**Supplied data:**
------

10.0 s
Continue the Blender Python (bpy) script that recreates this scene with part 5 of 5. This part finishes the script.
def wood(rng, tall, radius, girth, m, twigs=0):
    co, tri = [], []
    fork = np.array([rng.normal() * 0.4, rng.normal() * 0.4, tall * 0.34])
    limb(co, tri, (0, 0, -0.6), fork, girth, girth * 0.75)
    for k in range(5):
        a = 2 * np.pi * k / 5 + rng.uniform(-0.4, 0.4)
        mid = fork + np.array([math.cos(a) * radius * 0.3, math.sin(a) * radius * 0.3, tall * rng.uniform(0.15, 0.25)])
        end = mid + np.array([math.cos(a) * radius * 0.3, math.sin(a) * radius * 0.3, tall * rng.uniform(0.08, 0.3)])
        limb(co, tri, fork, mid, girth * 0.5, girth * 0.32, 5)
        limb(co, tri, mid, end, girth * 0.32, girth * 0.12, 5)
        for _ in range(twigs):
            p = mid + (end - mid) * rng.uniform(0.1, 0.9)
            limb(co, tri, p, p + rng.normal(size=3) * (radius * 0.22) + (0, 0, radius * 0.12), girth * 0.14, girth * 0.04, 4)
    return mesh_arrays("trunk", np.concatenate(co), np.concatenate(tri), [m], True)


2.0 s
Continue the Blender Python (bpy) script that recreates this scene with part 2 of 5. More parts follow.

------

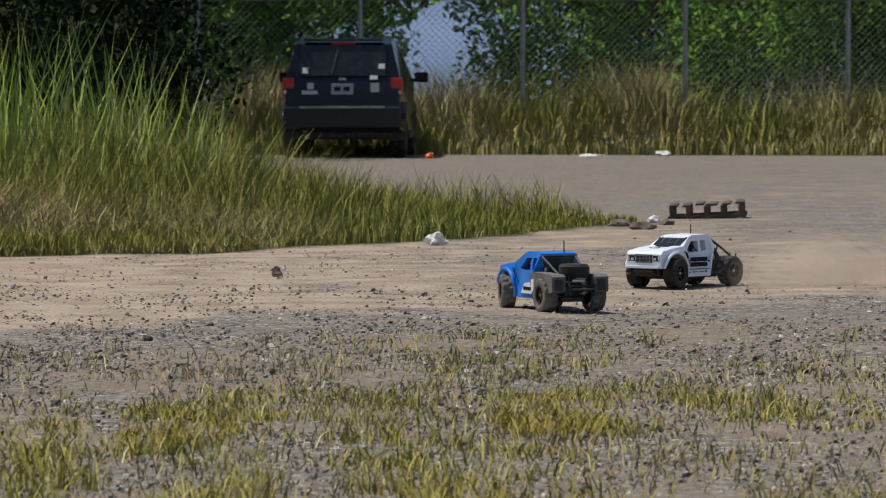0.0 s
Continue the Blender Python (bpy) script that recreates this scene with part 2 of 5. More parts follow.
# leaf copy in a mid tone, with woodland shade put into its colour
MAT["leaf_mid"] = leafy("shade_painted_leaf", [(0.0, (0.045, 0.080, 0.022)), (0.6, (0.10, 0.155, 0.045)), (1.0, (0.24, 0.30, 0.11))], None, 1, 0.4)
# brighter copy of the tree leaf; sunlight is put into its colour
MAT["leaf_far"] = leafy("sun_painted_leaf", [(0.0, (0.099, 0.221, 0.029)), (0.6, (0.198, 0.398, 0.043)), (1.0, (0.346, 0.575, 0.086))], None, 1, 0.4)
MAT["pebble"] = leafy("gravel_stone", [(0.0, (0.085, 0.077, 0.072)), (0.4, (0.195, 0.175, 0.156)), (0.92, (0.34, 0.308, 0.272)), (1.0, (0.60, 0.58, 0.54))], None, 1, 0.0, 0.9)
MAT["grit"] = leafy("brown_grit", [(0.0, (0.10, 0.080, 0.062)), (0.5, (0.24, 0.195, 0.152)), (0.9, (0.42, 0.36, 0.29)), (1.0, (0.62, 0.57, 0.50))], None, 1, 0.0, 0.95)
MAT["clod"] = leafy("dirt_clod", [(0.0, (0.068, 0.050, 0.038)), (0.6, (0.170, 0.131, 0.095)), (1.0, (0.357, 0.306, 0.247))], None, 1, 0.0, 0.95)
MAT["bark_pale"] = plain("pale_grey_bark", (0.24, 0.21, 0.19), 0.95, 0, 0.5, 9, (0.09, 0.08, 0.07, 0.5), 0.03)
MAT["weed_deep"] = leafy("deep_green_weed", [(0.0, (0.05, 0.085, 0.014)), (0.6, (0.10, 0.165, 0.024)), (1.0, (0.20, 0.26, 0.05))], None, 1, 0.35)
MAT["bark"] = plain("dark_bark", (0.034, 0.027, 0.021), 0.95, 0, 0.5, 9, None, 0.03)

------

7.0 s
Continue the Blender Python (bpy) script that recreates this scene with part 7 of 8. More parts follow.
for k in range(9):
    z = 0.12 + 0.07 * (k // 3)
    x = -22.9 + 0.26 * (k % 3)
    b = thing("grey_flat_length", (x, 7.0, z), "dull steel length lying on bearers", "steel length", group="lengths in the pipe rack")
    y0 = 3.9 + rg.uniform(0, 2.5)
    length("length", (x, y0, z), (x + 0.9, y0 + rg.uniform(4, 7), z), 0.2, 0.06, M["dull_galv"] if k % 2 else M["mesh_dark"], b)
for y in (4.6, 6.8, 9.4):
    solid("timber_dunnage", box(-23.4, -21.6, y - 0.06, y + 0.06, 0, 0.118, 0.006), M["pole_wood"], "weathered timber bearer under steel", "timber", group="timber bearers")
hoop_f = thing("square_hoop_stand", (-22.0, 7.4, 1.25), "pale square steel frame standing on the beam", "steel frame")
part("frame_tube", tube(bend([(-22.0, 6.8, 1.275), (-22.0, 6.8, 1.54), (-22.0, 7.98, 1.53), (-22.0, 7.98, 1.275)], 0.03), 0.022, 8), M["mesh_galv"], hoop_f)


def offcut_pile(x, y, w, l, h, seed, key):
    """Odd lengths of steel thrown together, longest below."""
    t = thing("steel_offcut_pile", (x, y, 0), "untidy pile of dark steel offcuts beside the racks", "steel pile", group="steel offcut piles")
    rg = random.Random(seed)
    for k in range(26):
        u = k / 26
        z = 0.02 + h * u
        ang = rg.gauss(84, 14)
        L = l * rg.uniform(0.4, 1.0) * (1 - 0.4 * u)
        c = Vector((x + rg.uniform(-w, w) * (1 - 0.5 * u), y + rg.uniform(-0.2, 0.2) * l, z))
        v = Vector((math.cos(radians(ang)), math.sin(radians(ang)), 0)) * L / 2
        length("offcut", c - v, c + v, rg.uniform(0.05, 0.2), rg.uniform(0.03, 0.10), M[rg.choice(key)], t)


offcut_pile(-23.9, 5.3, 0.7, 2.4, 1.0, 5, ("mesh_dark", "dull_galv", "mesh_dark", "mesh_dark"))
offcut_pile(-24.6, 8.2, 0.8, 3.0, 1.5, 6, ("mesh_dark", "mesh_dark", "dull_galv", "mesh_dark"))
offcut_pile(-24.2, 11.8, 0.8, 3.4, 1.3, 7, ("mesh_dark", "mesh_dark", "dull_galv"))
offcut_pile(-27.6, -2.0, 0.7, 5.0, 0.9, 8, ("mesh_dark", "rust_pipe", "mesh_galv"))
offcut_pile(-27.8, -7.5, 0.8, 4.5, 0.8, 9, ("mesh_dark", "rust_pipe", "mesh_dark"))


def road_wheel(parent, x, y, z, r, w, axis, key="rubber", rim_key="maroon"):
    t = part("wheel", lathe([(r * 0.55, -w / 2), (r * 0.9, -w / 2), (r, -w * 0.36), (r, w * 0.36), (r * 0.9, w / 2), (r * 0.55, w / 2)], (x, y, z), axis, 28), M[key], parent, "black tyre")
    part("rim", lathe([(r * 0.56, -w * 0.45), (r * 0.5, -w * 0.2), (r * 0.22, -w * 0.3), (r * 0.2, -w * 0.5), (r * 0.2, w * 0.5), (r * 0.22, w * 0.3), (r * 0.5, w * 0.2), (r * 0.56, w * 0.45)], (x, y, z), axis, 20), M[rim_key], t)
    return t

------

**Directions:**
Copy out every line in the entries above that holds "this".

**Output of the exercise:**
Continue the Blender Python (bpy) script that recreates this scene with part 5 of 5. This part finishes the script.
Continue the Blender Python (bpy) script that recreates this scene with part 2 of 5. More parts follow.
Continue the Blender Python (bpy) script that recreates this scene with part 2 of 5. More parts follow.
Continue the Blender Python (bpy) script that recreates this scene with part 7 of 8. More parts follow.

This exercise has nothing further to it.